PROVIDED INFORMATION:
━━━

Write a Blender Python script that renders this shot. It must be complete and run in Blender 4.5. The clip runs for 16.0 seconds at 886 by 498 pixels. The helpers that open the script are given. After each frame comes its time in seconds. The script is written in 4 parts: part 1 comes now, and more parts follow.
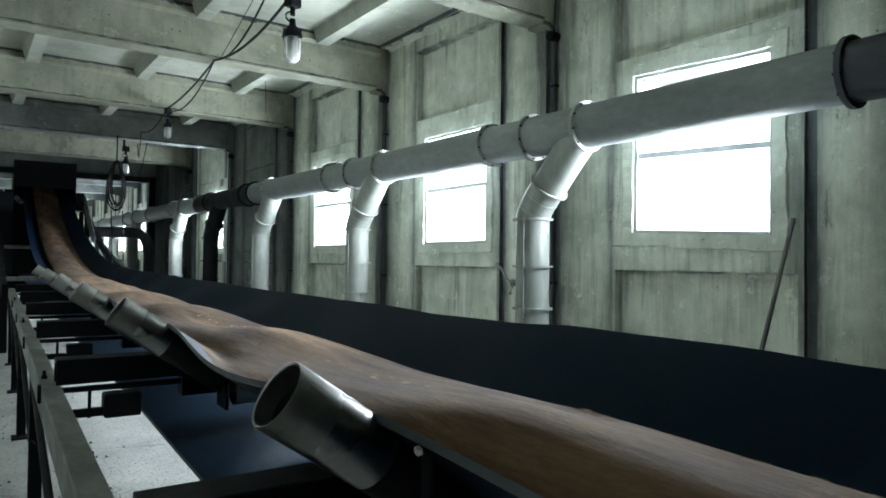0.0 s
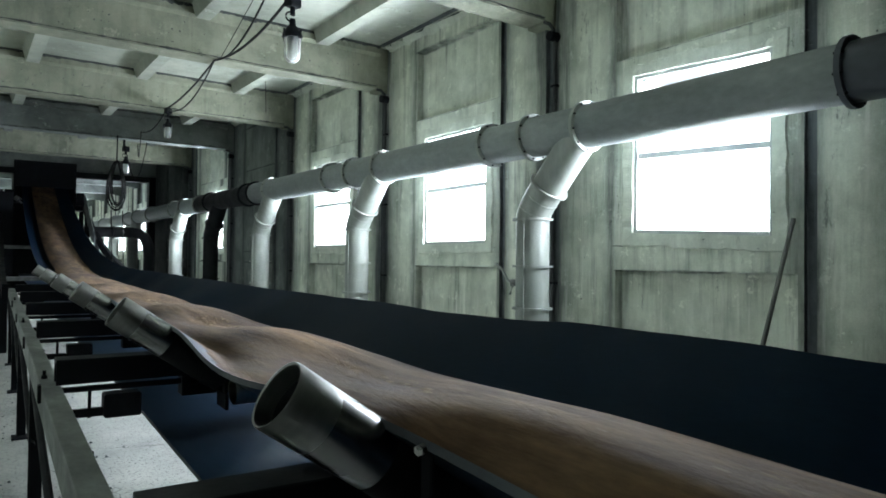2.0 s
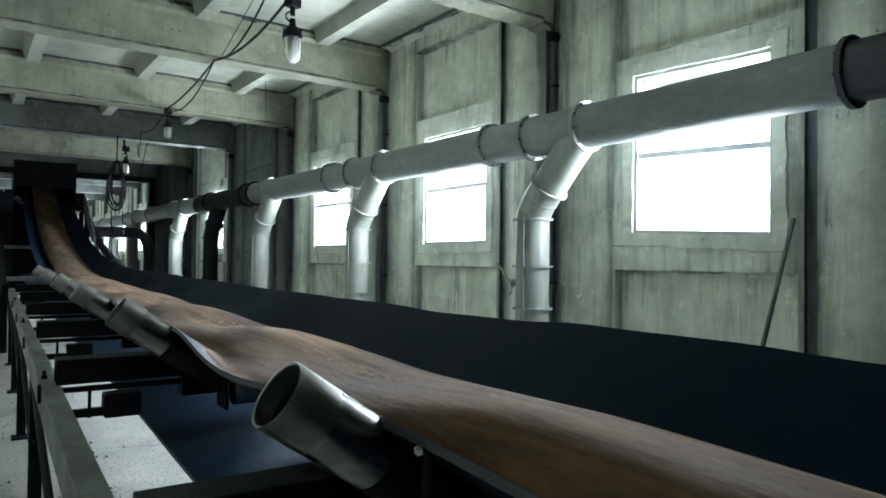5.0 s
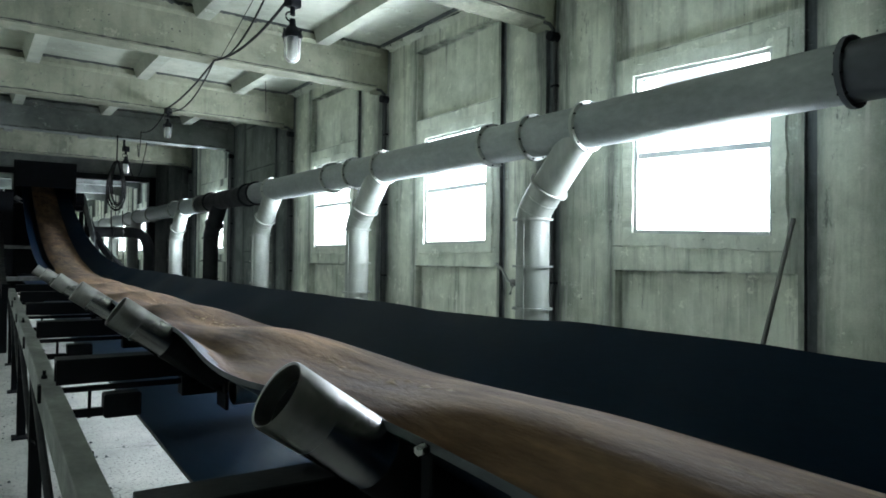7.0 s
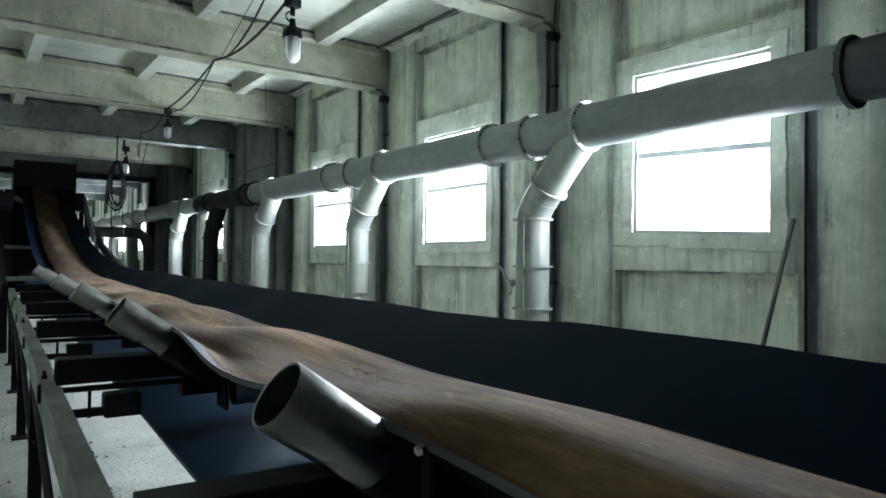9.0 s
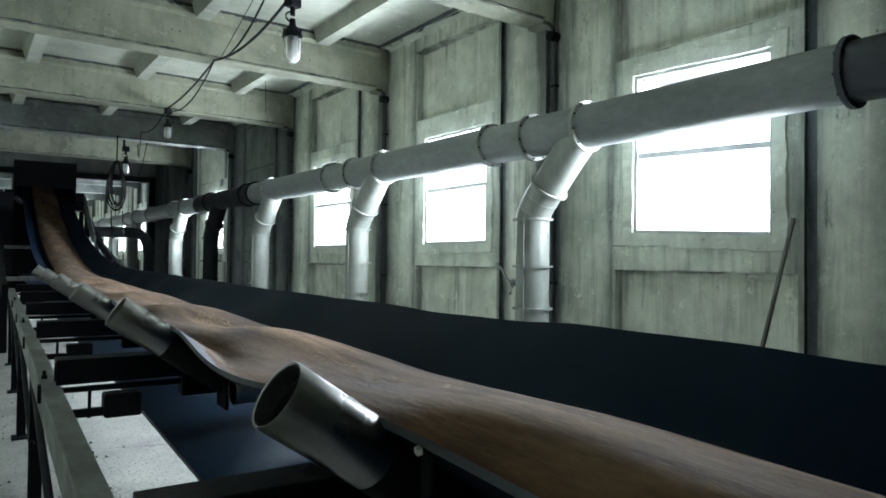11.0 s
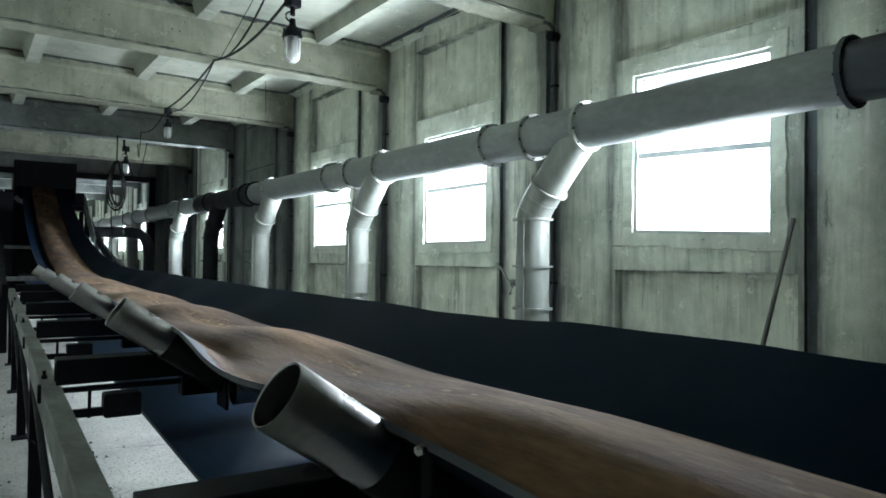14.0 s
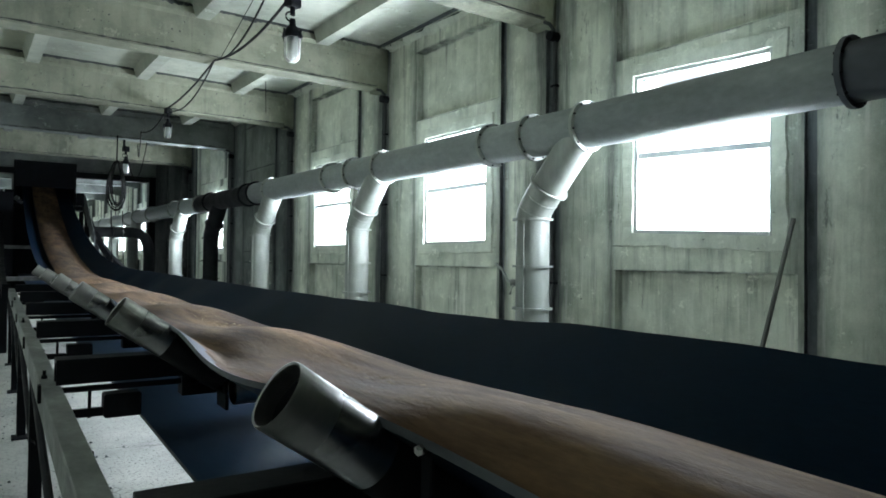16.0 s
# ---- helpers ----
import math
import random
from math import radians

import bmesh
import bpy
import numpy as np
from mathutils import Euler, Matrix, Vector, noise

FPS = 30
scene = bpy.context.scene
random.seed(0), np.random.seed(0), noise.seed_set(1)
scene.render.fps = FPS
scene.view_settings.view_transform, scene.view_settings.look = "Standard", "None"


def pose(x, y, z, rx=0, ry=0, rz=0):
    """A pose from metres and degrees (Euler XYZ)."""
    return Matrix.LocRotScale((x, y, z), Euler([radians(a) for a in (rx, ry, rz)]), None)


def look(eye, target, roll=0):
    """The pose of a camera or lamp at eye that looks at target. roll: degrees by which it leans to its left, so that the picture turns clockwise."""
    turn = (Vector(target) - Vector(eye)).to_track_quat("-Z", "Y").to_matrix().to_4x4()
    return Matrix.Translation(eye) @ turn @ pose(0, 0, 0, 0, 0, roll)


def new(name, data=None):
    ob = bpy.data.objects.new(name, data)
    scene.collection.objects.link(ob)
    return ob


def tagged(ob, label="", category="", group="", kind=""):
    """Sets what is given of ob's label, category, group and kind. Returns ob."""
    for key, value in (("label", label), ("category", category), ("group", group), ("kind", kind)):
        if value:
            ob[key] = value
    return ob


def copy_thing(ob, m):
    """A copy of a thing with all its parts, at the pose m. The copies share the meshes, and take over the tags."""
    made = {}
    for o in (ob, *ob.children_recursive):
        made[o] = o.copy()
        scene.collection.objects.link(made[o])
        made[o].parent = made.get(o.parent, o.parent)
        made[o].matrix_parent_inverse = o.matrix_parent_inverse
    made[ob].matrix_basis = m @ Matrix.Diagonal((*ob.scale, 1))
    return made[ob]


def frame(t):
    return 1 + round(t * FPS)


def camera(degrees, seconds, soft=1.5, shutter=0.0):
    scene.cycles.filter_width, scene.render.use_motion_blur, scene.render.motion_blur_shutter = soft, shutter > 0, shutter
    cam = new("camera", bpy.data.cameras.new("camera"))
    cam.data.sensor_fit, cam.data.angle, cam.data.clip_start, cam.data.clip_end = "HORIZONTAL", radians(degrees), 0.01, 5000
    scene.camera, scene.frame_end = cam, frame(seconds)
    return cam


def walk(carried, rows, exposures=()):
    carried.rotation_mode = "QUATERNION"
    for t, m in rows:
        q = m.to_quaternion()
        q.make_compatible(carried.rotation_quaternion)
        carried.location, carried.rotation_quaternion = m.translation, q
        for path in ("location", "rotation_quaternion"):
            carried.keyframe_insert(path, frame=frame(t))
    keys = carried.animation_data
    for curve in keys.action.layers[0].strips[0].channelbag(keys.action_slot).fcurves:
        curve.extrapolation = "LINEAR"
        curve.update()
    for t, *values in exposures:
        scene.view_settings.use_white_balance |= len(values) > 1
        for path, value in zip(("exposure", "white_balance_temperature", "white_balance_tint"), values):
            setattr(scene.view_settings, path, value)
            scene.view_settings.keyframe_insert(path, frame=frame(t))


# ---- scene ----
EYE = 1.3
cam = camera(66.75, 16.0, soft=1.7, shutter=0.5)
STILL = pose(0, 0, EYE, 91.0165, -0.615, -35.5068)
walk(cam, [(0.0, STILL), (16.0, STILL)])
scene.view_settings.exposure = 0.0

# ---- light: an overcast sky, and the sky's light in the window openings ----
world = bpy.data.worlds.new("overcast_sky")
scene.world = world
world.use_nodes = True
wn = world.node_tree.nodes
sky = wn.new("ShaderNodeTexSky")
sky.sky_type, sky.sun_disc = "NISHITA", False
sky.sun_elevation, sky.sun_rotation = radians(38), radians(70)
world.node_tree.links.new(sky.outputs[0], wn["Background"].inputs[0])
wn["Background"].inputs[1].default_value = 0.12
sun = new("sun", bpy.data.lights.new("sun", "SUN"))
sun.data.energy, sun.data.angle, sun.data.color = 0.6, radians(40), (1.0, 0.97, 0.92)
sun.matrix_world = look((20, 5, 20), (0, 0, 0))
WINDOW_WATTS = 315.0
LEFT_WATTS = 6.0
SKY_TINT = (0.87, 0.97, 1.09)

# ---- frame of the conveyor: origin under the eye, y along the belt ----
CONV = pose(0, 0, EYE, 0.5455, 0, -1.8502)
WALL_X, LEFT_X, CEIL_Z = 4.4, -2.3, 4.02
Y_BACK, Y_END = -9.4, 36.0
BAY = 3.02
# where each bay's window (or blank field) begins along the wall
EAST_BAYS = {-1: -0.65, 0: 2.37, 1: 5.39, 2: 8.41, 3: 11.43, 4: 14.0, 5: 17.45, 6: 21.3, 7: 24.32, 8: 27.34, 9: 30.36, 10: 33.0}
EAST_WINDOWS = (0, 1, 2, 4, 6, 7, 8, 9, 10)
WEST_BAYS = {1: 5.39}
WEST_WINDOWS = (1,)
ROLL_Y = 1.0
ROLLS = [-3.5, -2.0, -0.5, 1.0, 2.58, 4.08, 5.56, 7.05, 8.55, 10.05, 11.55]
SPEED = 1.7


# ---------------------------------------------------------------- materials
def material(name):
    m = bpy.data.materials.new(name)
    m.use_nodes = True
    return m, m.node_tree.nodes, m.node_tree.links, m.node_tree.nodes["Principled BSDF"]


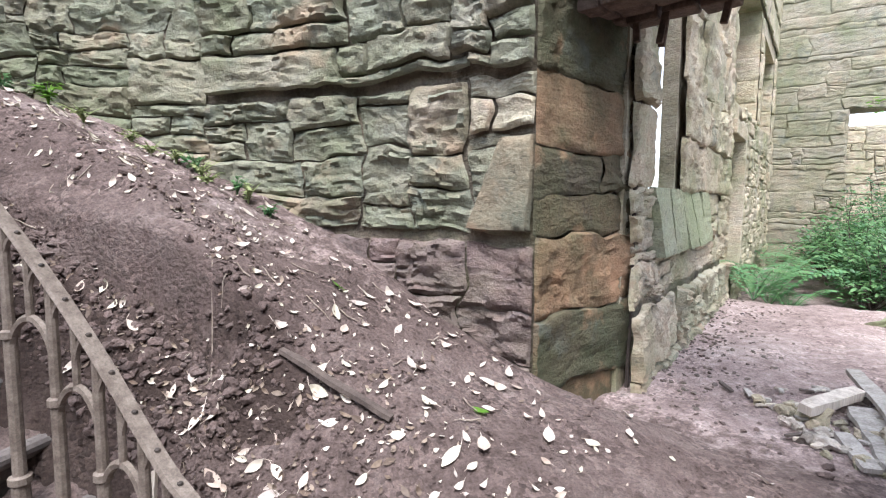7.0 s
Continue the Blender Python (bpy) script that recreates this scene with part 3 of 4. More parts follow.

━━━

JOB: Repeat the data exactly in full, omitting its pictures.

EXERCISE SOLUTION:
Write a Blender Python script that renders this shot. It must be complete and run in Blender 4.5. The clip runs for 16.0 seconds at 886 by 498 pixels. The helpers that open the script are given. After each frame comes its time in seconds. The script is written in 4 parts: part 1 comes now, and more parts follow.
0.0 s
2.0 s
5.0 s
7.0 s
9.0 s
11.0 s
14.0 s
16.0 s
# ---- helpers ----
import math
import random
from math import radians

import bmesh
import bpy
import numpy as np
from mathutils import Euler, Matrix, Vector, noise

FPS = 30
scene = bpy.context.scene
random.seed(0), np.random.seed(0), noise.seed_set(1)
scene.render.fps = FPS
scene.view_settings.view_transform, scene.view_settings.look = "Standard", "None"


def pose(x, y, z, rx=0, ry=0, rz=0):
    """A pose from metres and degrees (Euler XYZ)."""
    return Matrix.LocRotScale((x, y, z), Euler([radians(a) for a in (rx, ry, rz)]), None)


def look(eye, target, roll=0):
    """The pose of a camera or lamp at eye that looks at target. roll: degrees by which it leans to its left, so that the picture turns clockwise."""
    turn = (Vector(target) - Vector(eye)).to_track_quat("-Z", "Y").to_matrix().to_4x4()
    return Matrix.Translation(eye) @ turn @ pose(0, 0, 0, 0, 0, roll)


def new(name, data=None):
    ob = bpy.data.objects.new(name, data)
    scene.collection.objects.link(ob)
    return ob


def tagged(ob, label="", category="", group="", kind=""):
    """Sets what is given of ob's label, category, group and kind. Returns ob."""
    for key, value in (("label", label), ("category", category), ("group", group), ("kind", kind)):
        if value:
            ob[key] = value
    return ob


def copy_thing(ob, m):
    """A copy of a thing with all its parts, at the pose m. The copies share the meshes, and take over the tags."""
    made = {}
    for o in (ob, *ob.children_recursive):
        made[o] = o.copy()
        scene.collection.objects.link(made[o])
        made[o].parent = made.get(o.parent, o.parent)
        made[o].matrix_parent_inverse = o.matrix_parent_inverse
    made[ob].matrix_basis = m @ Matrix.Diagonal((*ob.scale, 1))
    return made[ob]


def frame(t):
    return 1 + round(t * FPS)


def camera(degrees, seconds, soft=1.5, shutter=0.0):
    scene.cycles.filter_width, scene.render.use_motion_blur, scene.render.motion_blur_shutter = soft, shutter > 0, shutter
    cam = new("camera", bpy.data.cameras.new("camera"))
    cam.data.sensor_fit, cam.data.angle, cam.data.clip_start, cam.data.clip_end = "HORIZONTAL", radians(degrees), 0.01, 5000
    scene.camera, scene.frame_end = cam, frame(seconds)
    return cam


def walk(carried, rows, exposures=()):
    carried.rotation_mode = "QUATERNION"
    for t, m in rows:
        q = m.to_quaternion()
        q.make_compatible(carried.rotation_quaternion)
        carried.location, carried.rotation_quaternion = m.translation, q
        for path in ("location", "rotation_quaternion"):
            carried.keyframe_insert(path, frame=frame(t))
    keys = carried.animation_data
    for curve in keys.action.layers[0].strips[0].channelbag(keys.action_slot).fcurves:
        curve.extrapolation = "LINEAR"
        curve.update()
    for t, *values in exposures:
        scene.view_settings.use_white_balance |= len(values) > 1
        for path, value in zip(("exposure", "white_balance_temperature", "white_balance_tint"), values):
            setattr(scene.view_settings, path, value)
            scene.view_settings.keyframe_insert(path, frame=frame(t))


# ---- scene ----
EYE = 1.3
cam = camera(66.75, 16.0, soft=1.7, shutter=0.5)
STILL = pose(0, 0, EYE, 91.0165, -0.615, -35.5068)
walk(cam, [(0.0, STILL), (16.0, STILL)])
scene.view_settings.exposure = 0.0

# ---- light: an overcast sky, and the sky's light in the window openings ----
world = bpy.data.worlds.new("overcast_sky")
scene.world = world
world.use_nodes = True
wn = world.node_tree.nodes
sky = wn.new("ShaderNodeTexSky")
sky.sky_type, sky.sun_disc = "NISHITA", False
sky.sun_elevation, sky.sun_rotation = radians(38), radians(70)
world.node_tree.links.new(sky.outputs[0], wn["Background"].inputs[0])
wn["Background"].inputs[1].default_value = 0.12
sun = new("sun", bpy.data.lights.new("sun", "SUN"))
sun.data.energy, sun.data.angle, sun.data.color = 0.6, radians(40), (1.0, 0.97, 0.92)
sun.matrix_world = look((20, 5, 20), (0, 0, 0))
WINDOW_WATTS = 315.0
LEFT_WATTS = 6.0
SKY_TINT = (0.87, 0.97, 1.09)

# ---- frame of the conveyor: origin under the eye, y along the belt ----
CONV = pose(0, 0, EYE, 0.5455, 0, -1.8502)
WALL_X, LEFT_X, CEIL_Z = 4.4, -2.3, 4.02
Y_BACK, Y_END = -9.4, 36.0
BAY = 3.02
# where each bay's window (or blank field) begins along the wall
EAST_BAYS = {-1: -0.65, 0: 2.37, 1: 5.39, 2: 8.41, 3: 11.43, 4: 14.0, 5: 17.45, 6: 21.3, 7: 24.32, 8: 27.34, 9: 30.36, 10: 33.0}
EAST_WINDOWS = (0, 1, 2, 4, 6, 7, 8, 9, 10)
WEST_BAYS = {1: 5.39}
WEST_WINDOWS = (1,)
ROLL_Y = 1.0
ROLLS = [-3.5, -2.0, -0.5, 1.0, 2.58, 4.08, 5.56, 7.05, 8.55, 10.05, 11.55]
SPEED = 1.7


# ---------------------------------------------------------------- materials
def material(name):
    m = bpy.data.materials.new(name)
    m.use_nodes = True
    return m, m.node_tree.nodes, m.node_tree.links, m.node_tree.nodes["Principled BSDF"]


7.0 s
Continue the Blender Python (bpy) script that recreates this scene with part 3 of 4. More parts follow.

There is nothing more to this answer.